Tired of Spending on Police and Punishment, Baltimore Residents Seek More Youth Funding
Taxpayer’s night brings criticism of city’s continued emphasis on policing and prisons at the expense of schools and youth programs by Taya Graham and Stephen Janis
Wesley Hawkins: It’s almost like the system is about punishment, and not helping, and not building. How do you build your community if you don’t invest in it?
Taya Graham: This is Taya Graham reporting for The Real News Network in Baltimore City, Maryland. Tonight, City Hall opens its doors for its taxpayers to give them an opportunity to voice their hopes and concerns for the City of Baltimore. In a city beset with poverty, high crime and other social ills, the Council’s annual meeting to listen directly to the taxpayers took on a pointed tone.
Kim Trueheart: I’m looking for 49 million dollars from the police budget. That’s 10%, for the math-challenged folks in the house. 49 million dollars, okay, will go a long way. It’ll take care of the cuts for after-school programming, it’ll even help to keep some of the teachers.
Taya Graham: Many recounted frustration with the city’s inability to address the seemingly intractable problems that affected them personally.
Kim Trueheart: I was here last year talking about this exact same thing for these students, and I’m here again this year. Community school organizers are important, and I really want to express that.

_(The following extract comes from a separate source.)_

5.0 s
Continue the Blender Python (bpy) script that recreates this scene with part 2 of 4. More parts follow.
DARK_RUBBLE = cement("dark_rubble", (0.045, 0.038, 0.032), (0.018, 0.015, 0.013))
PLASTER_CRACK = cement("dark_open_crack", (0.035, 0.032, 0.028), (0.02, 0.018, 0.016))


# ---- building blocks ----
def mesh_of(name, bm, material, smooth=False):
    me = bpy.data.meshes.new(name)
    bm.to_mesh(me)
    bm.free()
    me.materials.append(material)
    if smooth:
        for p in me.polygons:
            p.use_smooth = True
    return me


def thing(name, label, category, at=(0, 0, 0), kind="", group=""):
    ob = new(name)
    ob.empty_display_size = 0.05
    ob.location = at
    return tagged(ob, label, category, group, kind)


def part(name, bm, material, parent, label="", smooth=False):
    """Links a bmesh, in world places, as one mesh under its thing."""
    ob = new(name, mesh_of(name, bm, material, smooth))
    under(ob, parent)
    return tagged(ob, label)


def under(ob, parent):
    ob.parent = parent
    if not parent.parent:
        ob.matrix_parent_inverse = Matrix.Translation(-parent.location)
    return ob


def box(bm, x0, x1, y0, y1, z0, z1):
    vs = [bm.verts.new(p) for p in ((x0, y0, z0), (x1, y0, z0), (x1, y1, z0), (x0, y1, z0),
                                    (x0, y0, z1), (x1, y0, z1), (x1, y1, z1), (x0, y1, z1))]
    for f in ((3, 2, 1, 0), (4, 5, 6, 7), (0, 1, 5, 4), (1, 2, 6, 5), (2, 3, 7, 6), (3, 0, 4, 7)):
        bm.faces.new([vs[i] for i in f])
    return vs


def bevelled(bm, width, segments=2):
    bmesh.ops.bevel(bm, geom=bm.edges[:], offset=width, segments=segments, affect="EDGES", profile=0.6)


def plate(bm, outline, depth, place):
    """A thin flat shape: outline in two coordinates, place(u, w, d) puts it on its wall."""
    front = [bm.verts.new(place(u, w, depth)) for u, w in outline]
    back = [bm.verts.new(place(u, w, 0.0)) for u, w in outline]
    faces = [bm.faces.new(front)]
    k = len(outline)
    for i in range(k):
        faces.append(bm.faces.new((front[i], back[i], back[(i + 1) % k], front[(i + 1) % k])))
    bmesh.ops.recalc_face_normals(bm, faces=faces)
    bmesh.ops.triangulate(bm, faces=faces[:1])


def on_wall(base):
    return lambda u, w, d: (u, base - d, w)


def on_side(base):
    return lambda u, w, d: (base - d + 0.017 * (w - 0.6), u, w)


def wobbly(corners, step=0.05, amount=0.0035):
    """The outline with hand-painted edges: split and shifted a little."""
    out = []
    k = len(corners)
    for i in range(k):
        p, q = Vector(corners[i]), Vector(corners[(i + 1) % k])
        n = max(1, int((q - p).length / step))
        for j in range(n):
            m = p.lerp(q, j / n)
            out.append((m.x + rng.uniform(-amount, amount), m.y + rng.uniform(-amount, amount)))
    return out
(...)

Taya Graham: Baltimore City spends twice as much on policing as it does on education. But emerging from the discussion is a theme that has taken on new urgency, rolling back the city’s investment in policing and punishment and shifting to policies they say will engender hope.
Tay Hardy: For the past 10 years off and on, I’ve been trying to get a playground in my community. I’ve heard every excuse imaginable, from every politician imaginable. In fact, I feel insulted that someone’s boasting about a playground for dogs, and kids in my community don’t even have a playground.

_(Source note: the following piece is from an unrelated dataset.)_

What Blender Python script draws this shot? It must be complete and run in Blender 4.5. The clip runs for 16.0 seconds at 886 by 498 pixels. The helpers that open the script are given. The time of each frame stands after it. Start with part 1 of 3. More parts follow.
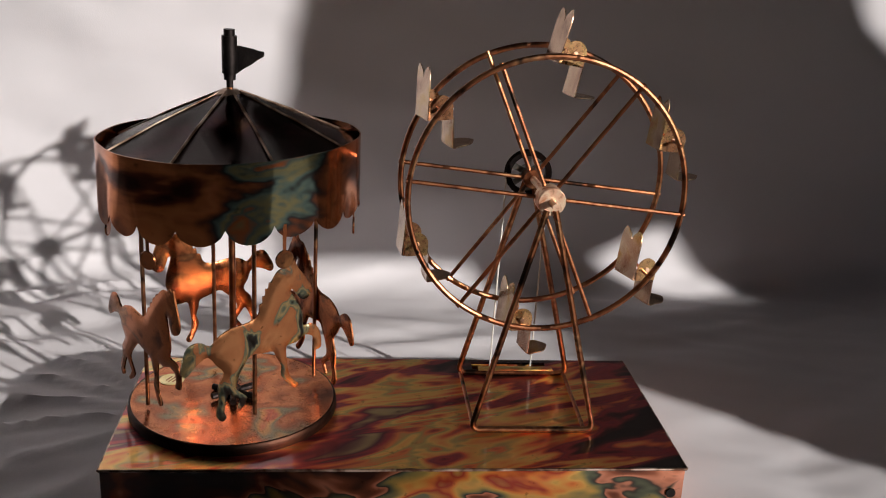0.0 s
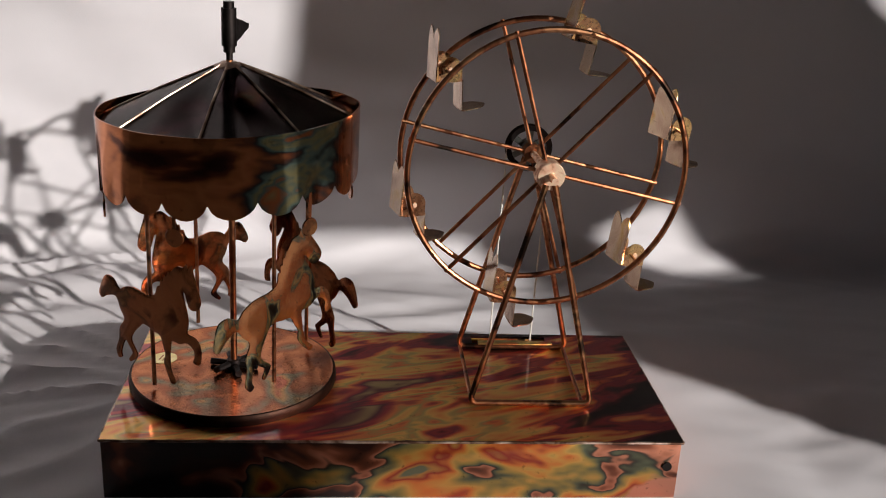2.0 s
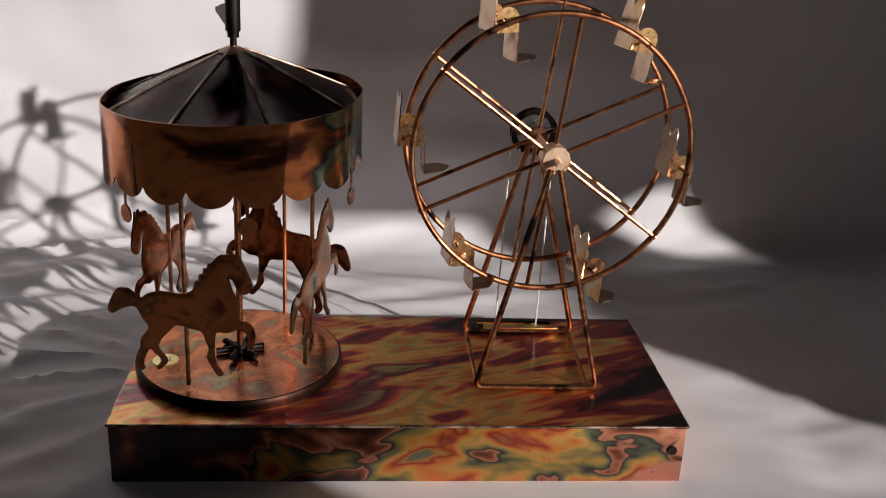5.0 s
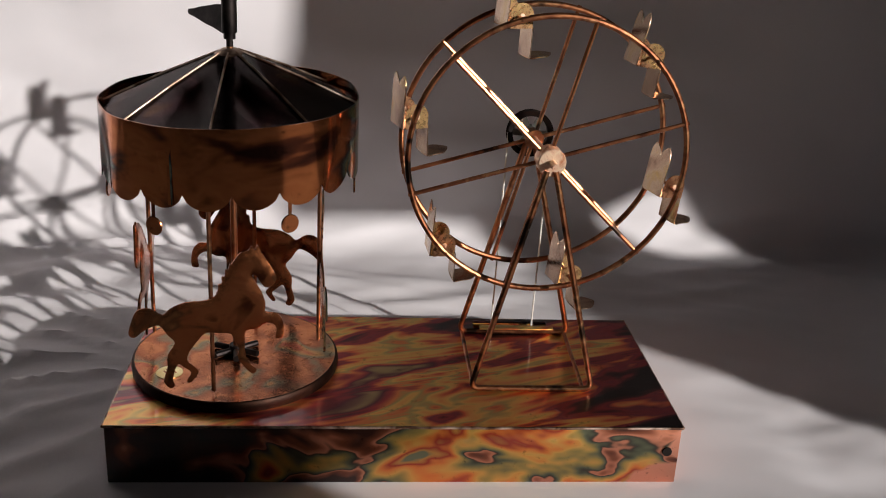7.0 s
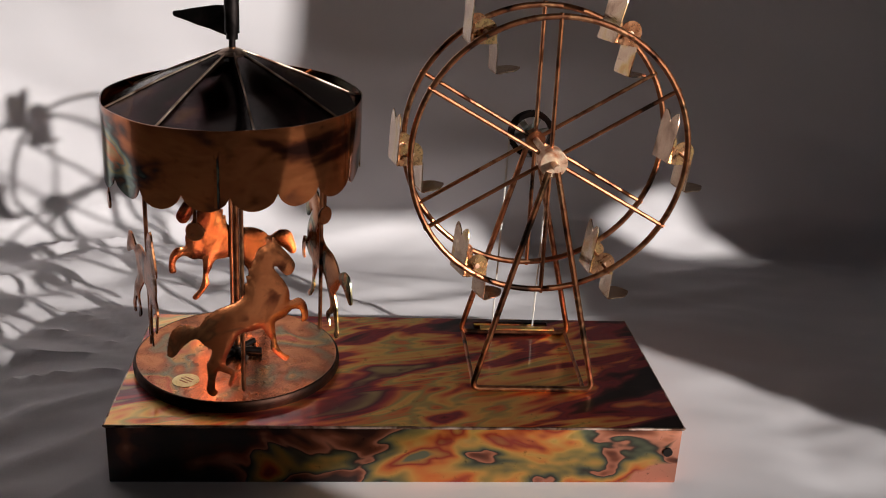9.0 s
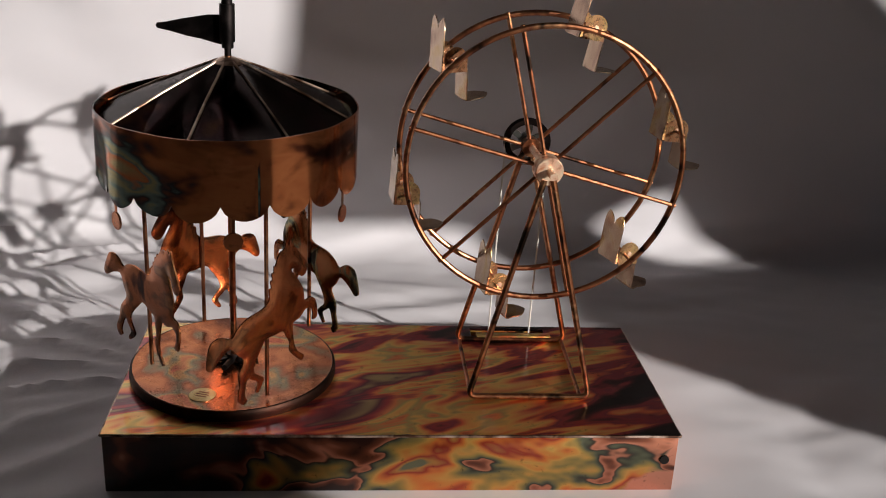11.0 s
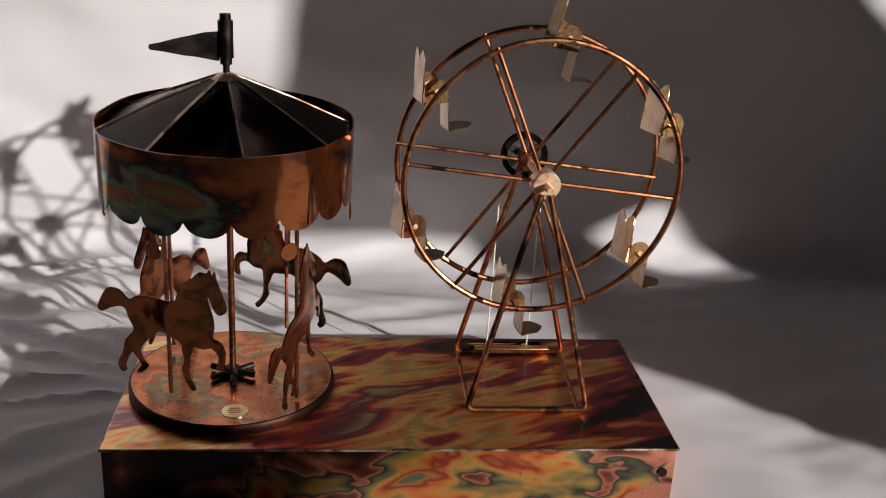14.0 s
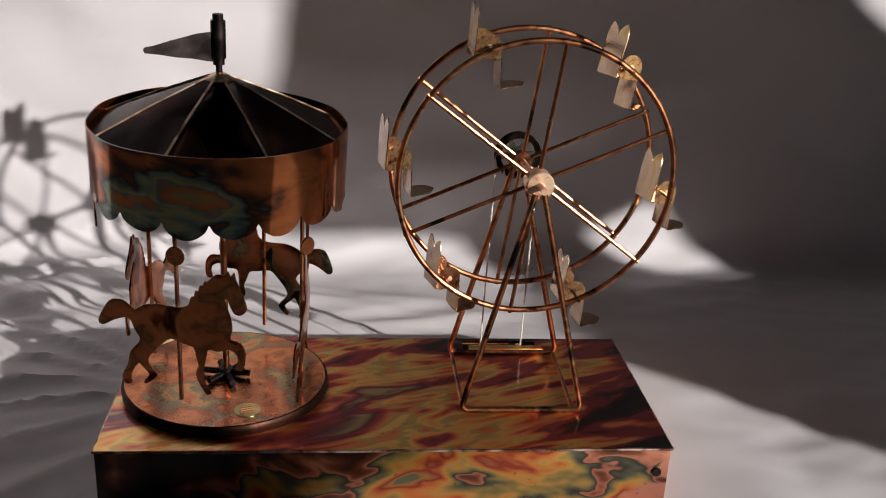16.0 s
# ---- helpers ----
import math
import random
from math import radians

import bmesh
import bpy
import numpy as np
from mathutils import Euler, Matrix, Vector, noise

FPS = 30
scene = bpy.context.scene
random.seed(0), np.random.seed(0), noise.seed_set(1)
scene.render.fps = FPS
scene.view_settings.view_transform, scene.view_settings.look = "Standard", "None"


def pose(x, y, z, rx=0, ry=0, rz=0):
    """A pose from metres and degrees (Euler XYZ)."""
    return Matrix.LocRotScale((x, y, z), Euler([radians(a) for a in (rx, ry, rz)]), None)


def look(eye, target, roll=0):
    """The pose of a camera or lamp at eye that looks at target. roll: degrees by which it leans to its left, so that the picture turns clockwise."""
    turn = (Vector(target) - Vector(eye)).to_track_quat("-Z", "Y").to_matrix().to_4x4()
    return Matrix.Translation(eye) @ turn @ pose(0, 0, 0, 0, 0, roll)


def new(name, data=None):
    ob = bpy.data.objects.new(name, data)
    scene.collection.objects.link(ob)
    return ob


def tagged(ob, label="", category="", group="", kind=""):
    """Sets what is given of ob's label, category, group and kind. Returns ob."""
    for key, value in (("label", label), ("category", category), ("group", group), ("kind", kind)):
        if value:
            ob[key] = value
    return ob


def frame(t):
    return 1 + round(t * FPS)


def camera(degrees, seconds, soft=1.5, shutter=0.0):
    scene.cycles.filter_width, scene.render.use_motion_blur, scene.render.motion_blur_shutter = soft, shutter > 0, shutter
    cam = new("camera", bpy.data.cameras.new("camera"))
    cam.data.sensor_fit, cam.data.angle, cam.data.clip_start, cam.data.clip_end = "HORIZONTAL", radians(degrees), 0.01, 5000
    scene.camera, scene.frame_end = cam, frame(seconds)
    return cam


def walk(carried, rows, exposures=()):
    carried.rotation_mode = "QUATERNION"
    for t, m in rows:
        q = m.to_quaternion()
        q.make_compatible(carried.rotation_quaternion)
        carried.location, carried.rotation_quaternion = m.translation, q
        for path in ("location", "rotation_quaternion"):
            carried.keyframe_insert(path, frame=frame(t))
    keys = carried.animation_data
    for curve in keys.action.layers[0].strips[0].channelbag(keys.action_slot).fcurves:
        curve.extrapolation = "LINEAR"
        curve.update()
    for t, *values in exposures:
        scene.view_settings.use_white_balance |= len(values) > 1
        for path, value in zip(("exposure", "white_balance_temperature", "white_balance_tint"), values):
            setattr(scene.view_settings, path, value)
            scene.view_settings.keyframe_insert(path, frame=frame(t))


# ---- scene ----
from mathutils.geometry import delaunay_2d_cdt

# ---------------------------------------------------------------- camera
cam = camera(47.75, 16.0, soft=1.05)
PATH = [  # seconds, eye x y z, yaw, pitch, roll (degrees)
    (0, 0.1114, -0.4172, 0.2821, -5.93, -18.40, 2.93),
    (0.5, 0.1127, -0.4189, 0.2831, -6.04, -18.56, 3.04),
    (1, 0.1138, -0.4200, 0.2838, -5.86, -18.95, 3.06),
    (1.5, 0.1154, -0.4192, 0.2824, -5.75, -19.41, 3.16),
    (2, 0.1160, -0.4189, 0.2819, -5.49, -19.82, 3.12),
    (2.5, 0.1170, -0.4198, 0.2824, -5.32, -19.98, 2.90),
    (3, 0.1186, -0.4191, 0.2813, -4.88, -20.27, 2.69),
    (3.5, 0.1190, -0.4192, 0.2818, -4.69, -20.48, 2.66),
    (4, 0.1180, -0.4180, 0.2830, -4.80, -20.70, 2.65),
    (6.5, 0.1173, -0.4184, 0.2841, -5.31, -20.99, 3.03),
    (7, 0.1176, -0.4184, 0.2856, -5.28, -21.03, 2.98),
    (7.5, 0.1165, -0.4188, 0.2861, -5.16, -20.96, 2.90),
    (8, 0.1177, -0.4192, 0.2870, -5.11, -21.01, 2.94),
    (8.5, 0.1168, -0.4191, 0.2867, -5.28, -21.01, 2.98),
    (9, 0.1166, -0.4191, 0.2860, -5.30, -21.02, 3.12),
    (11.5, 0.1159, -0.4182, 0.2897, -5.60, -20.76, 3.05),
    (12, 0.1157, -0.4190, 0.2909, -5.48, -20.73, 2.98),
    (12.5, 0.1156, -0.4182, 0.2909, -5.46, -20.71, 2.93),
    (13, 0.1155, -0.4189, 0.2910, -5.56, -20.64, 3.06),
    (13.5, 0.1159, -0.4185, 0.2918, -5.57, -20.58, 2.98),
    (14, 0.1158, -0.4187, 0.2927, -5.69, -20.47, 2.93),
    (14.5, 0.1152, -0.4183, 0.2925, -5.72, -20.50, 2.81),
    (15, 0.1153, -0.4175, 0.2926, -5.97, -20.58, 2.99),
    (15.5, 0.1152, -0.4186, 0.2926, -6.00, -20.49, 2.89),
    (16, 0.1152, -0.4176, 0.2936, -6.15, -20.57, 2.97),
]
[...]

I’ve been living on this property for 59 years. I’m a homesteader. I’ve been paying taxes, and whenever I contact anyone about a playground, it’s always some kind of subterfuge or whatever, and we can’t get a playground. It’s not that much money. People are talking about two, three million dollars. I’m only talking about $30,000 at the most.
Taya Graham: It was a break from the past, and a plea to change the policies of a city that has invested billions in police but little in the people who the Council represent.
Phillip Bass: In the community where I live, the closest recreation center is Walter P. Carter Elementary/Middle School. Not only is it the closest recreation center, but it is also the closest public pool. As a result of the 21st Century schools model, a new school building will be opening in 2019. However, there are fears that this school will no longer be able to serve the community under the new budget shortfalls.
Taya Graham: And a recognition that unless Baltimore invest in people, not tax breaks for developers and aggressive policing, the City will not change.
Speaker 1: No wonder why nobody feel like they have a reason to live. We have to do that. The people who in these positions that can do that, we must do that.
Wesley Hawkins: This is Taya Graham and Stephen Janis, reporting for the Real News Network in Baltimore City, Maryland.